Revamp Access to Information law, say federal advisory panel members
Posted June 18, 2014 1:43 pm.
This article is more than 5 years old.
OTTAWA – Several members of the federal advisory panel on open government are urging the Conservatives to reform the Access to Information Act, a law that has barely changed in more than 30 years.
The panel of experts from business, academia and civil society is providing advice to Ottawa on preparations for the next open government plan, to be released this fall.
In their first plan, published in 2012, the Conservatives focused on making data sets more readily available, increasing access to archived federal documents and developing new ways to consult Canadians online.
The government has made no commitment to reforming the Access to Information Act despite calls for modernization from the federal information watchdog, opposition parties and pro-democracy groups.
It is now clear that some members of the government’s own advisory panel are also pushing for reforms to a law that has been widely criticized as archaic, cumbersome, slow and often an obstacle to openness.
Panel member Teresa Scassa, a University of Ottawa law professor, said the act is “substantially out of date” and in dire need of reform.
“It’s certainly something that I’ve raised, and I know the government’s aware of it,” Scassa said in an interview.
“They may have their own reasons for not putting it high on the agenda, but I personally think that this remains an important piece of the transparency and accountability agenda.”
The law allows people who pay $5 to request a variety of records from federal agencies — from correspondence and briefing notes to expense reports and audits. The government is supposed to respond within 30 days, or provide good reasons why a delay is necessary.
In her most recent report, Information Commissioner Suzanne Legault repeated her call for an overhaul of the access law.
New Democrat MP Pat Martin and Liberal Leader Justin Trudeau have introduced private member’s bills that would substantially change the law with the aim of making more information easily available to requesters and beefing up the information commissioner’s powers.
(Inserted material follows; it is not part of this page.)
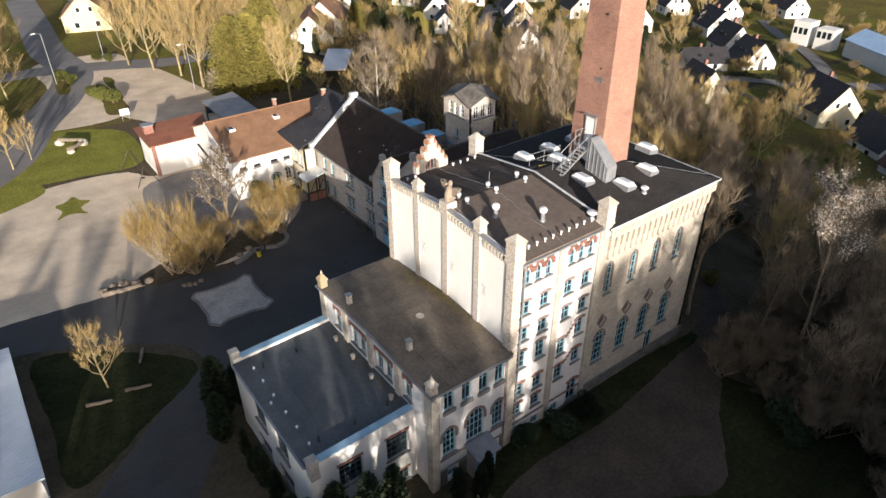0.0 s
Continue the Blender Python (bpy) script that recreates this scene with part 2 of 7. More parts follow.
M["bluecap"] = mat("light_blue_metal_coping", (0.31, 0.47, 0.60), (0.24, 0.38, 0.50), 1.0, 0.7, spec=0.2, fine=0.06)
M["bluepoly"] = mat("blue_sheet_roofing", (0.13, 0.38, 0.60), (0.10, 0.31, 0.50), 1.0, 0.5, spec=0.3, fine=0.06)
M["tower_roof"] = mat("weathered_grey_brown_slate", (0.17, 0.155, 0.14), (0.075, 0.068, 0.062), 0.9, 0.85, bump=0.4, bscale=6, fine=0.2)
M["whitecap"] = mat("weathered_zinc_coping", (0.56, 0.58, 0.60), (0.40, 0.42, 0.45), 0.8, 0.6, spec=0.3, fine=0.08)
M["zinc"] = mat("grey_zinc_sheet", (0.34, 0.35, 0.37), (0.24, 0.25, 0.27), 1.0, 0.5, metal=0.4, fine=0.1)
M["steel"] = mat("galvanised_steel", (0.48, 0.49, 0.50), (0.38, 0.39, 0.40), 2.0, 0.45, metal=0.6, fine=0.08)
M["white"] = mat("white_paint", (0.78, 0.78, 0.78), (0.70, 0.70, 0.70), 1.5, 0.6, fine=0.04)
M["acrylic"] = mat("white_acrylic_dome", (0.80, 0.82, 0.85), (0.74, 0.77, 0.81), 1.5, 0.25, spec=0.5, fine=0.03)
M["iron"] = mat("dark_iron", (0.05, 0.05, 0.05), (0.08, 0.06, 0.05), 3.0, 0.6, metal=0.5)
M["wood_dark"] = mat("dark_timber", (0.09, 0.065, 0.045), (0.06, 0.045, 0.03), 2.0, 0.85, bump=0.3, bscale=15)
M["log"] = mat("weathered_grey_wood", (0.24, 0.20, 0.16), (0.15, 0.12, 0.09), 2.0, 0.9, bump=0.5, bscale=12, fine=0.25)
M["bark"] = mat("grey_brown_bark", (0.29, 0.235, 0.17), (0.17, 0.135, 0.10), 1.5, 0.95, spec=0.05, bump=0.5, bscale=12, fine=0.3, random_amount=0.3)
M["bark_gold"] = mat("lichen_tinted_bark", (0.36, 0.29, 0.165), (0.21, 0.17, 0.10), 1.5, 0.95, bump=0.4, bscale=12, fine=0.3, spec=0.05, random_amount=0.3)
M["twig"] = mat("brown_twigs", (0.365, 0.29, 0.205), (0.26, 0.205, 0.145), 0.3, 0.9, spec=0.05, fine=0.25, random_amount=0.35)
M["twig_gold"] = mat("golden_twigs", (0.53, 0.39, 0.175), (0.38, 0.28, 0.125), 0.5, 0.9, spec=0.05, fine=0.25, random_amount=0.2)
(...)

Canada’s law, which took effect in 1983, has fallen “significantly behind” those of other nations, including Brazil, India and Mexico, said Toby Mendel, an advisory panel member and executive director of the Halifax-based Centre for Law and Democracy.
“All of these countries have leapfrogged way ahead of us,” he said in an interview.
“Like a broken record, I always reiterate the need to reform the Access to Information law. There’s certainly no commitment by the government to do that.”
Mendel stressed that he supports the federal effort to release more government data through web portals on everything from ice thickness to visa applications.
“But it is easy openness,” he said. “It’s much more difficult to say, ‘We’re going to expose ourselves to the request-driven access, which means we have to disclose something we don’t really want to see in the open, but we’re going to do it because we believe in openness and it should be open.'”
Advisory panel member David Eaves, a public policy entrepreneur and open government activist, said he and some others on the panel “have advocated that there be a review of the Access to Information law.”
However, the subject has not been discussed in great detail, he added.
Eaves said he would like to see a system that takes government information into account “much more holistically” and embeds transparency into all federal processes instead of merely at the end stage, when someone requests a finished record.
“Do I think we need to have a revision of what Access to Information looks like in light of the computer era? Absolutely.”
Asked for Justice Minister Peter MacKay’s position on reforming the access law, spokeswoman Paloma Aguilar defended the government’s administration of the current law, saying the Conservatives had answered more requests than all previous administrations subject to the law combined.
The government reviews all private member’s bills that come forward, she added.
Scassa sees little evidence the government will revise the access law. “I don’t think there’s an appetite to do it.”
Mendel is also skeptical.
“I don’t believe that there will be a commitment to reform the Access to Information law. But I would be very pleasantly surprised if I were wrong on that.”
Eaves is keeping an open mind.
“We’ll see what they say in their second action plan.”